The Wrack is the Wells Reserve blog, our collective logbook on the web.

Wells Reserve Pipeline Begins Pumping

Posted by | April 1, 2021 | Filed under: Opinion


WELLS April 1, 2021 — A somewhat safe, still unreliable, and increasingly outdated way to extract energy from the Wells Reserve’s environmentally sensitive salt marshes, beaches, and forest is being completed at the reserve’s Laudholm Farm campus today.

The ¾-mile “Laudholm XS” pipeline runs beneath one of the reserve’s most beloved trails. It will pump nearly two barrels a day of heavy crude from the reserve’s protected peat deposits once they are excavated and boiled in a fuel-intensive rendering process. Boiling the peat and burning this oil is expected to contribute to the ongoing global warming catastrophe.

Reached aboard his private tanker anchored in Wells Bay, Laudholm Trust president and pipeline CEO Nik Charov declared “It only makes cents to tap the reserve at Laudholm. How else could we power our buildings and fuel our vehicles?
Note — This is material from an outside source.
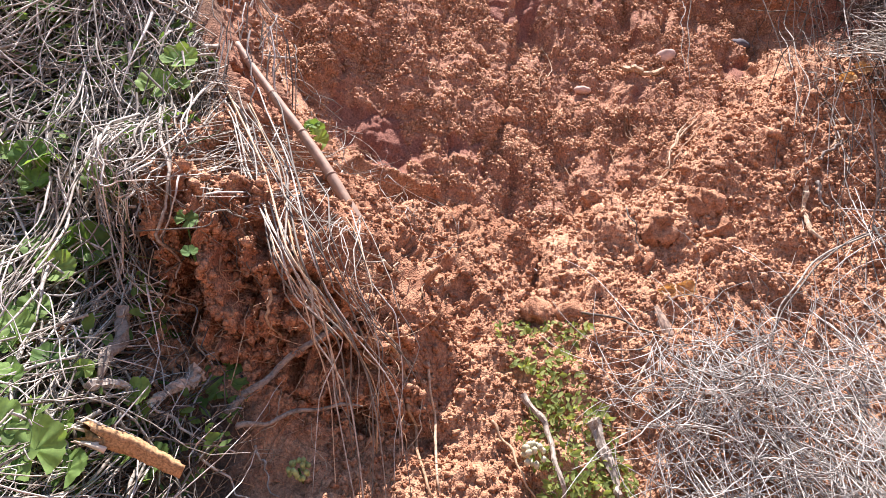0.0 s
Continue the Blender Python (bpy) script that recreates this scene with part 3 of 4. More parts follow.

With the clean, renewable energy we get from our many, many solar panels? That’s a pipe dream.”

“Humbug,” Charov continued archly, with a twirl of his glistening moustache. “The Sun merely shines during the day, and it’s only expected to last another few billion years. This oil is here now. What, we should leave these fossil fuels in the ground to rot? Not today!”

Laudholm XS pipeline CEO Nik Charov

Scientists at the Wells Reserve and nearby Rachel Carson National Wildlife Refuge, asked for comment, merely shook their heads and sighed.

The Laudholm XS pipeline has received no regulatory approvals but has benefited from significant community passivity. Charov sneered and continued: “In the early 1970s, a group of committed local do-gooders foiled a petroleum refinery project in Sanford. Some of them then went on to create the Wells Reserve. Fortunately, no one cares about the planet nowadays. This new Laudholm XS pipeline is the beginning of a new era of greed, waste, and depravity. Happy Earth Month, York County.”


The Wells Reserve at Laudholm is 100% solar-powered and will soon be adding electric vehicle charging stations to its public parking lot.